Problem description: Write the material out again in full, word for word. Do not include the pictures.

Supplied material:
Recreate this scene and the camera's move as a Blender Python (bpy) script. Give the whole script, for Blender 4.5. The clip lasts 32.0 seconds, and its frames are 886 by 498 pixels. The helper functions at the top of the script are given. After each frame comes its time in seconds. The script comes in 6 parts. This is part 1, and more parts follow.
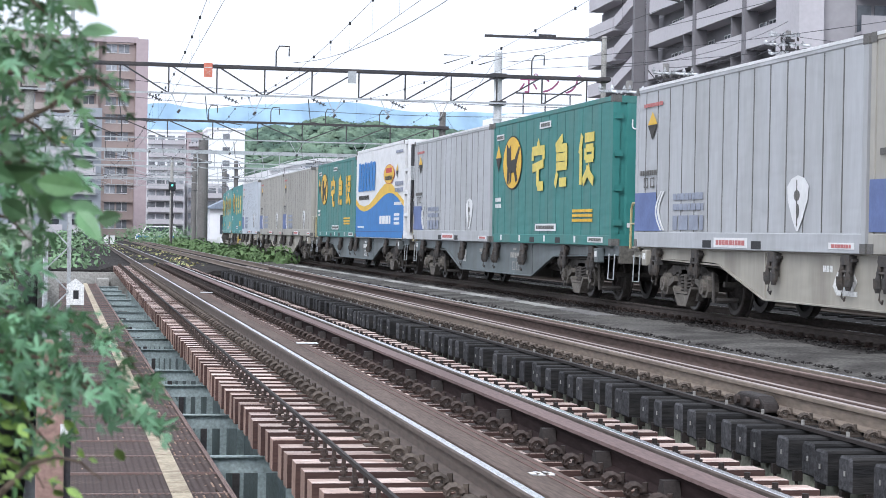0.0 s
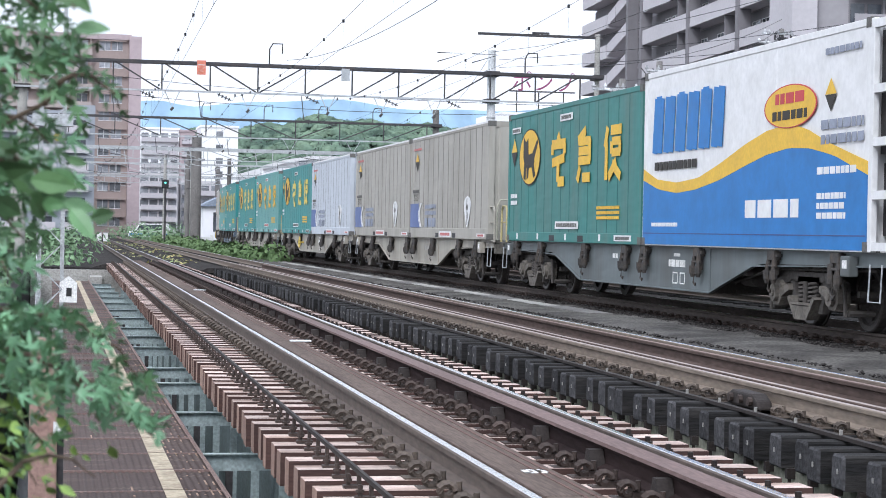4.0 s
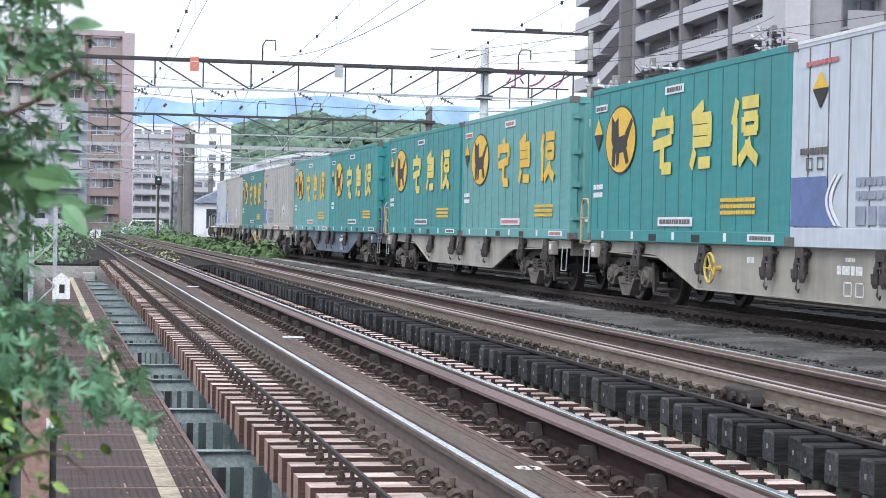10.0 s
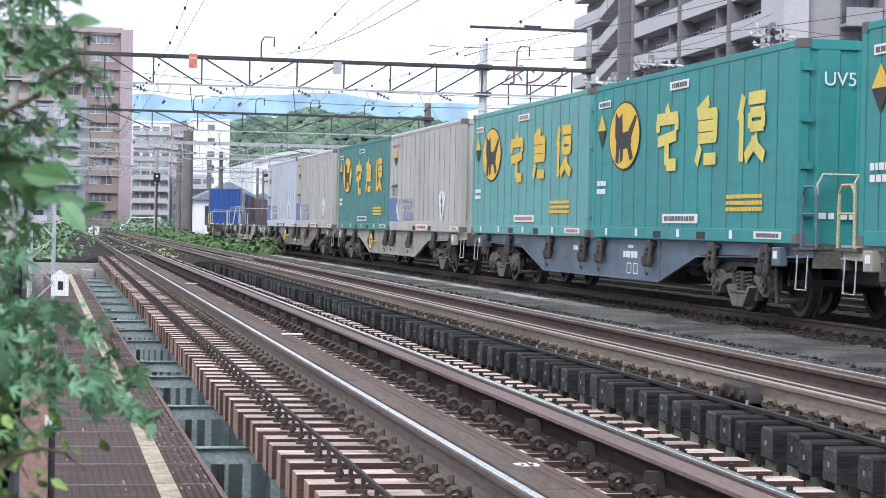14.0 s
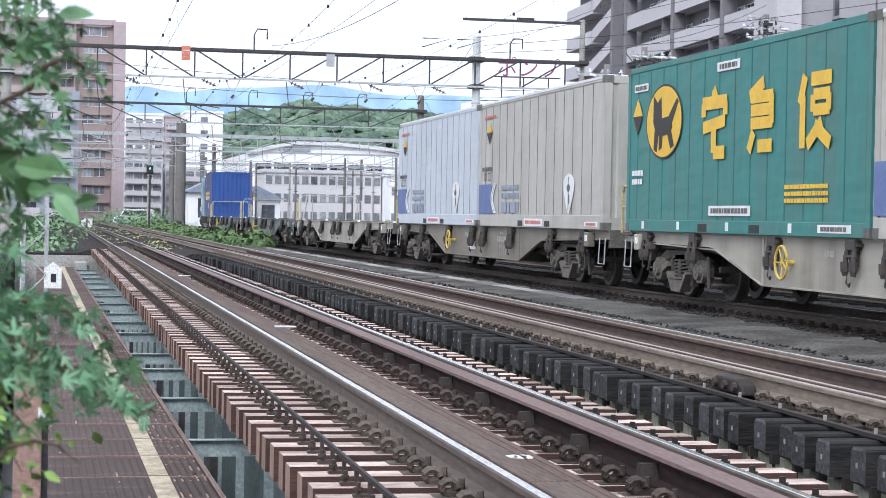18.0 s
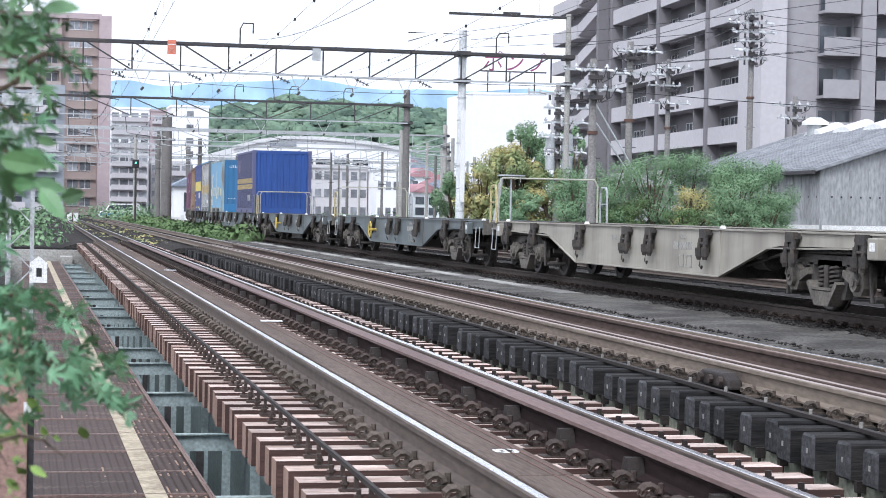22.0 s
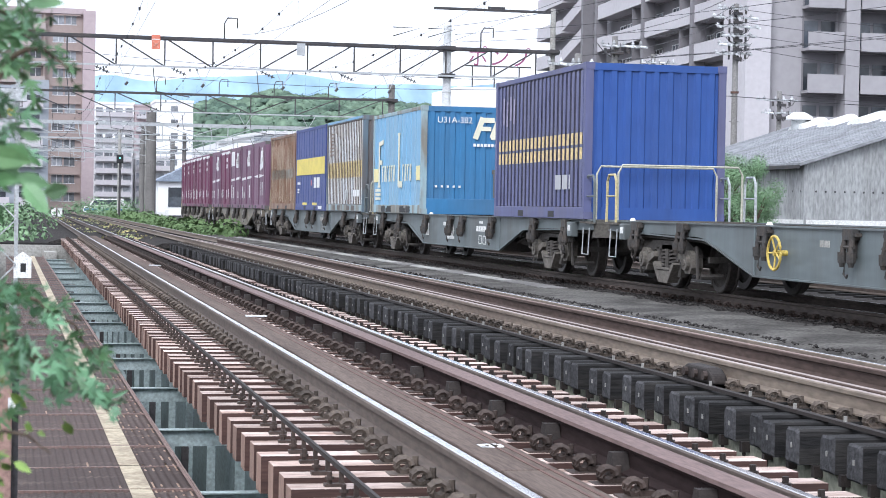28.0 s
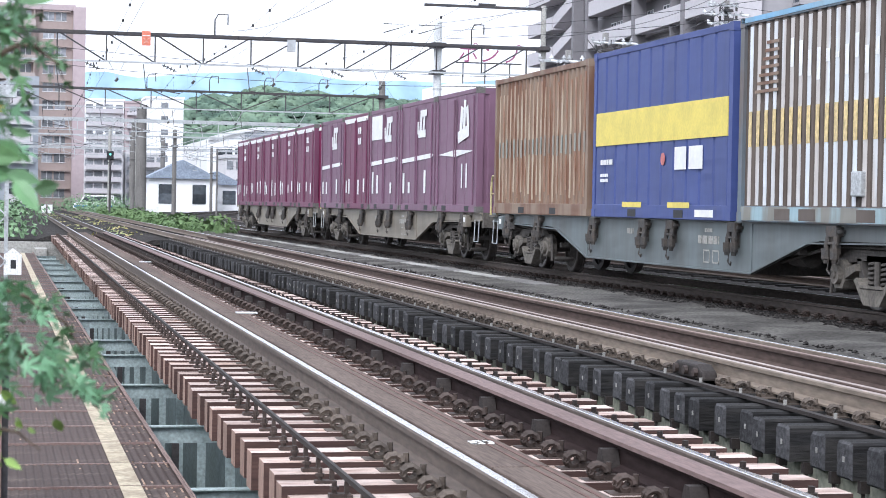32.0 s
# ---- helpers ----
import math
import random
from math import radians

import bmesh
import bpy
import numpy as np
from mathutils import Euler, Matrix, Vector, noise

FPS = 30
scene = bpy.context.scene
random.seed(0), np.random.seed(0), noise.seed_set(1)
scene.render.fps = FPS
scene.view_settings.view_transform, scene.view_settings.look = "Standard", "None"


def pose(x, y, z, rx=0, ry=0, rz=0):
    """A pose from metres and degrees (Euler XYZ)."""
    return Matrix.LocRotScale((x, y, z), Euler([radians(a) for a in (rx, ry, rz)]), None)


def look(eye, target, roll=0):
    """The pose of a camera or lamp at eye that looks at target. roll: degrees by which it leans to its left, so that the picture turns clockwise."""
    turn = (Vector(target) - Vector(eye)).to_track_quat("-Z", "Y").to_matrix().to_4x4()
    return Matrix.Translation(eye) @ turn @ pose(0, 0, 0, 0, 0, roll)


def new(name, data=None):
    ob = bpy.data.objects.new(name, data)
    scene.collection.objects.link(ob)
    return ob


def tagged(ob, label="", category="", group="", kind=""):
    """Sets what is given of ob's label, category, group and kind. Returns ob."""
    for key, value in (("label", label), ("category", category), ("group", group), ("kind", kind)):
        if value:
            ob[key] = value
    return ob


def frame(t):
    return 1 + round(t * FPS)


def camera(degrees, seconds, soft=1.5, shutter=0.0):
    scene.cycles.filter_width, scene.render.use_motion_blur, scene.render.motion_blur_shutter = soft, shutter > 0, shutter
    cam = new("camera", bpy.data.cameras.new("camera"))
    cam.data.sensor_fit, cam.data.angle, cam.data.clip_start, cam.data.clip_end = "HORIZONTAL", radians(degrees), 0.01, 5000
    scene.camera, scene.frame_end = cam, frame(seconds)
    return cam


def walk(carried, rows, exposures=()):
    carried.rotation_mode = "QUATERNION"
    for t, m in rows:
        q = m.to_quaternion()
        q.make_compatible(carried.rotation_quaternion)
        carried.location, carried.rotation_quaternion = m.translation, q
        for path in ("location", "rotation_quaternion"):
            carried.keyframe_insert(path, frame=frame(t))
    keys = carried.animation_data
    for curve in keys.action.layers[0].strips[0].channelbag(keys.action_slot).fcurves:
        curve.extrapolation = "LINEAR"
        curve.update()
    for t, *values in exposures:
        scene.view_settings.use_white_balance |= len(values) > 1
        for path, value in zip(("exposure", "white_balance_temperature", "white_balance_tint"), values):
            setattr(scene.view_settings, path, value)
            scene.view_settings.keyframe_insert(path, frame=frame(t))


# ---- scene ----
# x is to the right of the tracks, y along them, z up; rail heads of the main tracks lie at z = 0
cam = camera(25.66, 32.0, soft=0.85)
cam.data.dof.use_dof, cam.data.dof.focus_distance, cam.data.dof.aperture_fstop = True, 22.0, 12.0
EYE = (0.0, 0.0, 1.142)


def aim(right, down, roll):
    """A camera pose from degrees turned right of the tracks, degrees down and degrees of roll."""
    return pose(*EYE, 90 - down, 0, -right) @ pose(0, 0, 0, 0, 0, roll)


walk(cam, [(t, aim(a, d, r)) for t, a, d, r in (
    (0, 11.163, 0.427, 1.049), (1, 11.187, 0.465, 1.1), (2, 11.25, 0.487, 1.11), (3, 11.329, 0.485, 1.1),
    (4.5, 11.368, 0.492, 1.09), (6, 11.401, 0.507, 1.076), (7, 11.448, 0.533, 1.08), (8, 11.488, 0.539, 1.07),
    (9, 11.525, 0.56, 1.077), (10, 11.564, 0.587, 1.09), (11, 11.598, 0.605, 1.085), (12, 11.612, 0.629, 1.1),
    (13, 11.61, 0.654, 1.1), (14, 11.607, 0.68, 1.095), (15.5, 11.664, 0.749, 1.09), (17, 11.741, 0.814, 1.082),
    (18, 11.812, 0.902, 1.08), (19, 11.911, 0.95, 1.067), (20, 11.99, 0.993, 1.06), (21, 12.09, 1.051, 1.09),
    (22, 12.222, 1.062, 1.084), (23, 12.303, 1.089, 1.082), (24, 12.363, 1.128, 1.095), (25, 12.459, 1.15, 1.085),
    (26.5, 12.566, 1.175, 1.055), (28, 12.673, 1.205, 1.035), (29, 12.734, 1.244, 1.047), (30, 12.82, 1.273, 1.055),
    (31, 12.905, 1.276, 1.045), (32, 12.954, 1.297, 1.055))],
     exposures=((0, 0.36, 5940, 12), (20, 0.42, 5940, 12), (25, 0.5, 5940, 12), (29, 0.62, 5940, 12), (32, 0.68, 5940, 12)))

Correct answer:
Recreate this scene and the camera's move as a Blender Python (bpy) script. Give the whole script, for Blender 4.5. The clip lasts 32.0 seconds, and its frames are 886 by 498 pixels. The helper functions at the top of the script are given. After each frame comes its time in seconds. The script comes in 6 parts. This is part 1, and more parts follow.
0.0 s
4.0 s
10.0 s
14.0 s
18.0 s
22.0 s
28.0 s
32.0 s
# ---- helpers ----
import math
import random
from math import radians

import bmesh
import bpy
import numpy as np
from mathutils import Euler, Matrix, Vector, noise

FPS = 30
scene = bpy.context.scene
random.seed(0), np.random.seed(0), noise.seed_set(1)
scene.render.fps = FPS
scene.view_settings.view_transform, scene.view_settings.look = "Standard", "None"


def pose(x, y, z, rx=0, ry=0, rz=0):
    """A pose from metres and degrees (Euler XYZ)."""
    return Matrix.LocRotScale((x, y, z), Euler([radians(a) for a in (rx, ry, rz)]), None)


def look(eye, target, roll=0):
    """The pose of a camera or lamp at eye that looks at target. roll: degrees by which it leans to its left, so that the picture turns clockwise."""
    turn = (Vector(target) - Vector(eye)).to_track_quat("-Z", "Y").to_matrix().to_4x4()
    return Matrix.Translation(eye) @ turn @ pose(0, 0, 0, 0, 0, roll)


def new(name, data=None):
    ob = bpy.data.objects.new(name, data)
    scene.collection.objects.link(ob)
    return ob


def tagged(ob, label="", category="", group="", kind=""):
    """Sets what is given of ob's label, category, group and kind. Returns ob."""
    for key, value in (("label", label), ("category", category), ("group", group), ("kind", kind)):
        if value:
            ob[key] = value
    return ob


def frame(t):
    return 1 + round(t * FPS)


def camera(degrees, seconds, soft=1.5, shutter=0.0):
    scene.cycles.filter_width, scene.render.use_motion_blur, scene.render.motion_blur_shutter = soft, shutter > 0, shutter
    cam = new("camera", bpy.data.cameras.new("camera"))
    cam.data.sensor_fit, cam.data.angle, cam.data.clip_start, cam.data.clip_end = "HORIZONTAL", radians(degrees), 0.01, 5000
    scene.camera, scene.frame_end = cam, frame(seconds)
    return cam


def walk(carried, rows, exposures=()):
    carried.rotation_mode = "QUATERNION"
    for t, m in rows:
        q = m.to_quaternion()
        q.make_compatible(carried.rotation_quaternion)
        carried.location, carried.rotation_quaternion = m.translation, q
        for path in ("location", "rotation_quaternion"):
            carried.keyframe_insert(path, frame=frame(t))
    keys = carried.animation_data
    for curve in keys.action.layers[0].strips[0].channelbag(keys.action_slot).fcurves:
        curve.extrapolation = "LINEAR"
        curve.update()
    for t, *values in exposures:
        scene.view_settings.use_white_balance |= len(values) > 1
        for path, value in zip(("exposure", "white_balance_temperature", "white_balance_tint"), values):
            setattr(scene.view_settings, path, value)
            scene.view_settings.keyframe_insert(path, frame=frame(t))


# ---- scene ----
# x is to the right of the tracks, y along them, z up; rail heads of the main tracks lie at z = 0
cam = camera(25.66, 32.0, soft=0.85)
cam.data.dof.use_dof, cam.data.dof.focus_distance, cam.data.dof.aperture_fstop = True, 22.0, 12.0
EYE = (0.0, 0.0, 1.142)


def aim(right, down, roll):
    """A camera pose from degrees turned right of the tracks, degrees down and degrees of roll."""
    return pose(*EYE, 90 - down, 0, -right) @ pose(0, 0, 0, 0, 0, roll)


walk(cam, [(t, aim(a, d, r)) for t, a, d, r in (
    (0, 11.163, 0.427, 1.049), (1, 11.187, 0.465, 1.1), (2, 11.25, 0.487, 1.11), (3, 11.329, 0.485, 1.1),
    (4.5, 11.368, 0.492, 1.09), (6, 11.401, 0.507, 1.076), (7, 11.448, 0.533, 1.08), (8, 11.488, 0.539, 1.07),
    (9, 11.525, 0.56, 1.077), (10, 11.564, 0.587, 1.09), (11, 11.598, 0.605, 1.085), (12, 11.612, 0.629, 1.1),
    (13, 11.61, 0.654, 1.1), (14, 11.607, 0.68, 1.095), (15.5, 11.664, 0.749, 1.09), (17, 11.741, 0.814, 1.082),
    (18, 11.812, 0.902, 1.08), (19, 11.911, 0.95, 1.067), (20, 11.99, 0.993, 1.06), (21, 12.09, 1.051, 1.09),
    (22, 12.222, 1.062, 1.084), (23, 12.303, 1.089, 1.082), (24, 12.363, 1.128, 1.095), (25, 12.459, 1.15, 1.085),
    (26.5, 12.566, 1.175, 1.055), (28, 12.673, 1.205, 1.035), (29, 12.734, 1.244, 1.047), (30, 12.82, 1.273, 1.055),
    (31, 12.905, 1.276, 1.045), (32, 12.954, 1.297, 1.055))],
     exposures=((0, 0.36, 5940, 12), (20, 0.42, 5940, 12), (25, 0.5, 5940, 12), (29, 0.62, 5940, 12), (32, 0.68, 5940, 12)))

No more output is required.